HARARE: The Zimbabwe government has directed that vegetable markets in the country should open for six days with mandatory closure on the seventh day to allow for disinfection in light of the COVID-19 pandemic.
The move came as locally transmitted COVID-19 cases have spiked in the country, with Harare’s Mbare vegetable market now designated as one of the coronavirus hot spots, after nine percent of people tested at the market this week tested positive.
Addressing a post-cabinet media briefing on Wednesday, Women Affairs, Community, Small and Medium Enterprises Minister Sithembiso Nyoni said the precautionary measures were meant to curb the further spread of the deadly disease at food markets.

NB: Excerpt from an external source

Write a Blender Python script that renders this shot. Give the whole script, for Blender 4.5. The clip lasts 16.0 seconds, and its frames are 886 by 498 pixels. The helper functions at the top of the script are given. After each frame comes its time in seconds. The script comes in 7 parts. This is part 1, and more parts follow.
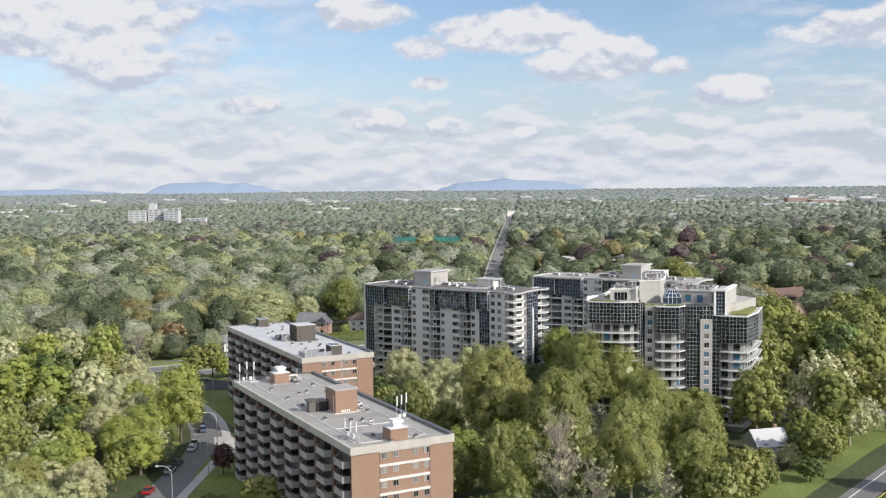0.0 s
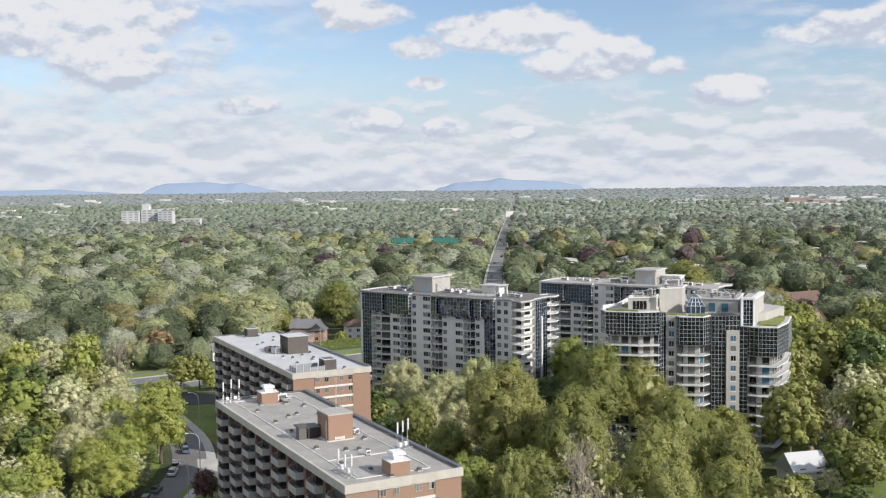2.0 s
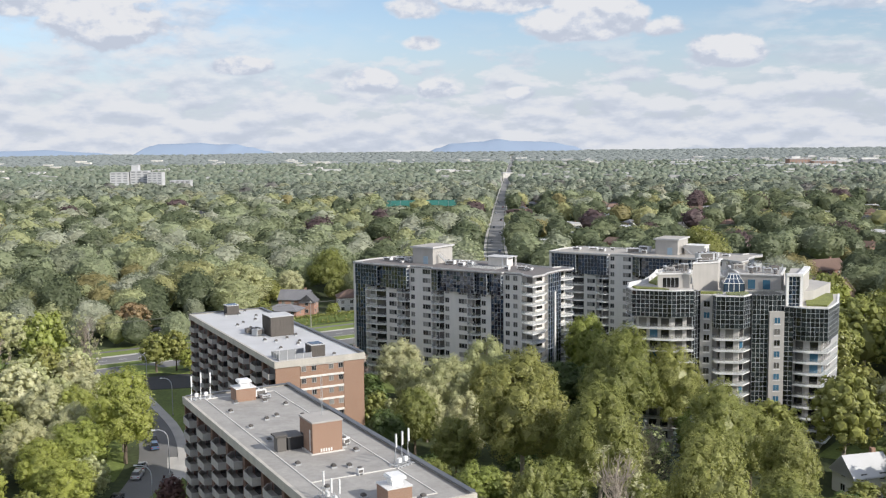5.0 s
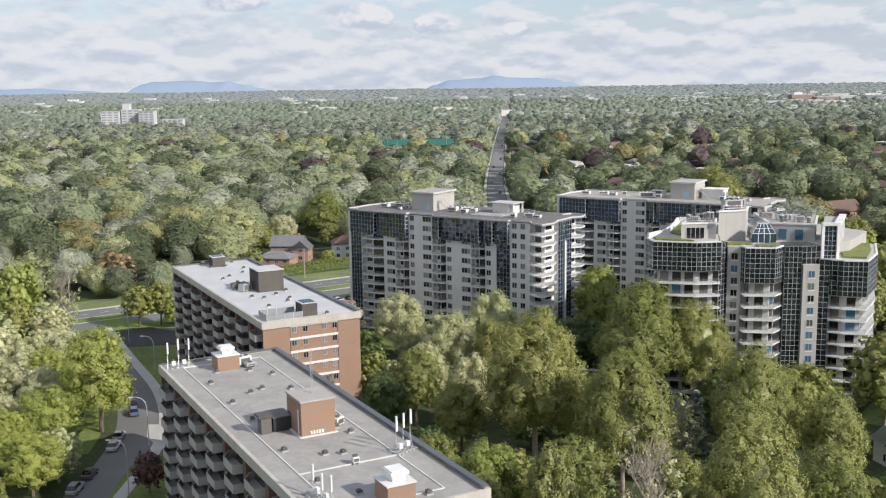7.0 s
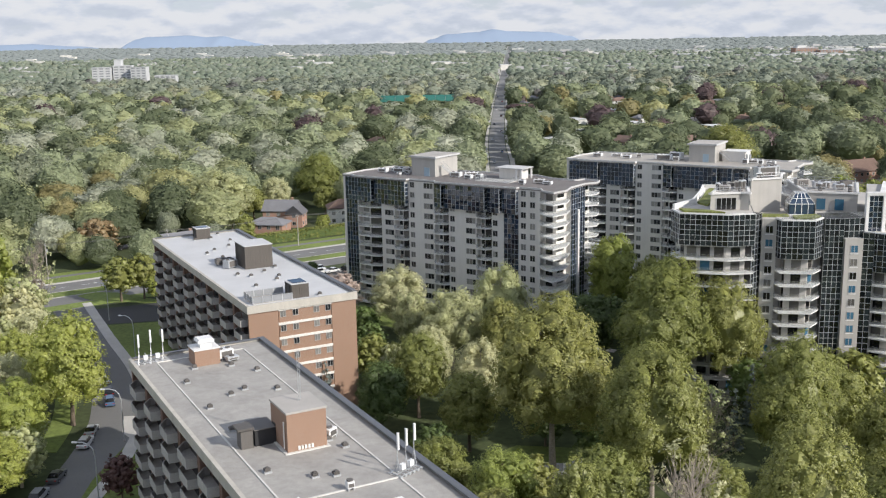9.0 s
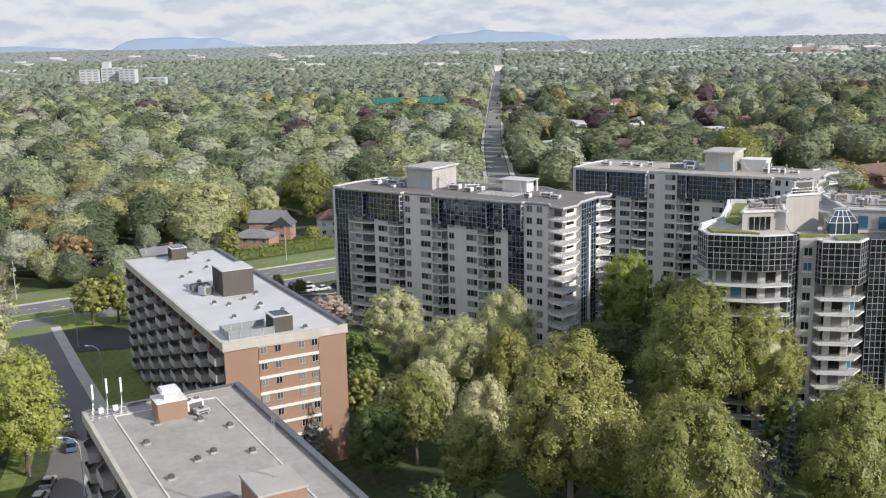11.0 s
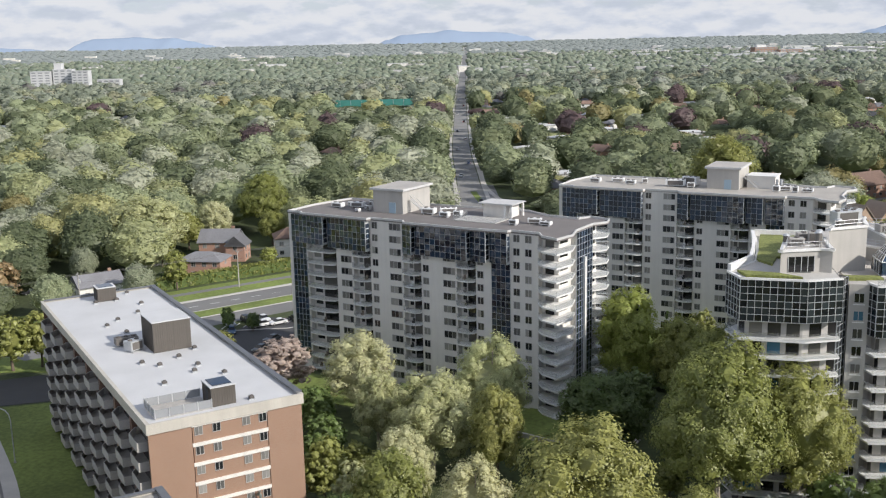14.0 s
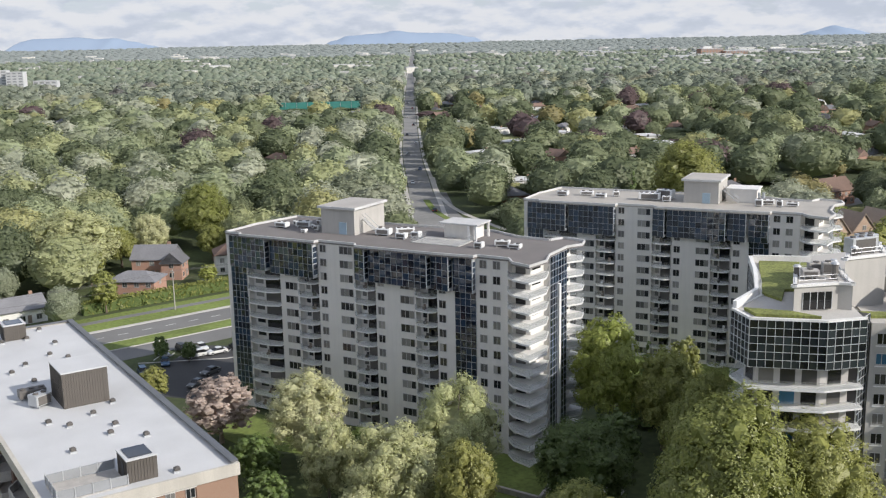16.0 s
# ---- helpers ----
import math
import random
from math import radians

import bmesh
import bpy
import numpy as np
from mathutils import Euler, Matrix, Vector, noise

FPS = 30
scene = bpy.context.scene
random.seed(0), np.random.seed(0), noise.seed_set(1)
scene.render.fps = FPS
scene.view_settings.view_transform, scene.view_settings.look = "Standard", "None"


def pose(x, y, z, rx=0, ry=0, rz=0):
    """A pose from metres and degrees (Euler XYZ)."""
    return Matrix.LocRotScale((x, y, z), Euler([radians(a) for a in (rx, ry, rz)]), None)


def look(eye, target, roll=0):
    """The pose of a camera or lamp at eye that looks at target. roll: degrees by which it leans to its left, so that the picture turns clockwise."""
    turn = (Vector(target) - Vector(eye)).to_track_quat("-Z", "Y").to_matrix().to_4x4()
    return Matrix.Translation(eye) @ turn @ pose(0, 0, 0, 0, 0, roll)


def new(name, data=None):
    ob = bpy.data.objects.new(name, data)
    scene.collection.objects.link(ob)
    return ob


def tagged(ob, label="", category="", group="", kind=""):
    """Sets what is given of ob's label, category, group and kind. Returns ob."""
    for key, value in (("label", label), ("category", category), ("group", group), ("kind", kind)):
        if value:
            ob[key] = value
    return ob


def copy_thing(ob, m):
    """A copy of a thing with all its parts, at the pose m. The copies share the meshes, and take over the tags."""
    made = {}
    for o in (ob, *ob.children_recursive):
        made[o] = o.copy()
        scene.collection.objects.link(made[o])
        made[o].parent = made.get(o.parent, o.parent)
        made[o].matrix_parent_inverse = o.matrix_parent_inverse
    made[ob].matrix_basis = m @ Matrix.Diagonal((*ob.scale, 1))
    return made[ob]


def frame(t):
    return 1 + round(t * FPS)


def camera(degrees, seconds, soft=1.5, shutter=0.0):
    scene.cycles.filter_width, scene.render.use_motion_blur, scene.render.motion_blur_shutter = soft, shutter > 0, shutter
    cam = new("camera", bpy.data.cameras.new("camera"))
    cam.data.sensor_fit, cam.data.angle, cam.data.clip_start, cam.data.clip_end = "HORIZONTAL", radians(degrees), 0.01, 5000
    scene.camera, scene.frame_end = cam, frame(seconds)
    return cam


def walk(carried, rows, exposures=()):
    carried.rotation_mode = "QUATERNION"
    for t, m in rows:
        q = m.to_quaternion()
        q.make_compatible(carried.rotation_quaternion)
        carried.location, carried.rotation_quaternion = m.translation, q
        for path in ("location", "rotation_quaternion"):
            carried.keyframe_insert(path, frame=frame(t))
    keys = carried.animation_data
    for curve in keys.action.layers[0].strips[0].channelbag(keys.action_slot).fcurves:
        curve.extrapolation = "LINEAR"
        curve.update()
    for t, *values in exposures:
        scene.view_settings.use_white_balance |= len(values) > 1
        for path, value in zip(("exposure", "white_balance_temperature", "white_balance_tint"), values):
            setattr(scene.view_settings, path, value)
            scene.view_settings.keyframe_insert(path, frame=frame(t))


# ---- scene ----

“As a precautionary measure to curb the transmission of COVID-19 at food markets, which are characterized by crowding, poor sanitization and lack of reticulated water, Cabinet resolved as follows; that the restructuring of the vegetable markets bays in line with COVID-19 protocols be done in all vegetable markets; that markets operate a six-day-cycle with mandatory closure for disinfection on the seventh day,” the minister said.
Zimbabwe’s COVID-19 cases have rapidly increased over the past few weeks, and now stand at 4,221 including 81 deaths as at Tuesday.
Nyoni said all vendors at stalls should exercise extreme precautions such as use of sanitizers and consistent hand-washing with soap and running water.
She said a targeted information education campaign should be conducted to promote a new-normal among traders and customers at these markets.
“Government will also come up with measures to be enforced in other places where people converge in large numbers,” she said.
In light of increasing cases, the Cabinet also directed that all hospitals should admit patients without the requirement of a prior COVID-19 test result and proceed to do a PCR test on admission.
This was after reports had emerged that some hospitals were refusing to admit patients without COVID-19 tests results.
“To that end, the Ministry of Health and Child Care has already directed all public and private health institutions to establish Patient-Under-Investigation zones to ensure that no patients are turned away,” she said.
The country has done a total of 140,421 COVID-19 tests to date, with government saying it had increased the number of tests in light of the spike in COVID-19 cases.
The number of tests done per week had doubled, with the average tests per day standing at 1,130 compared to 559 at the end of July.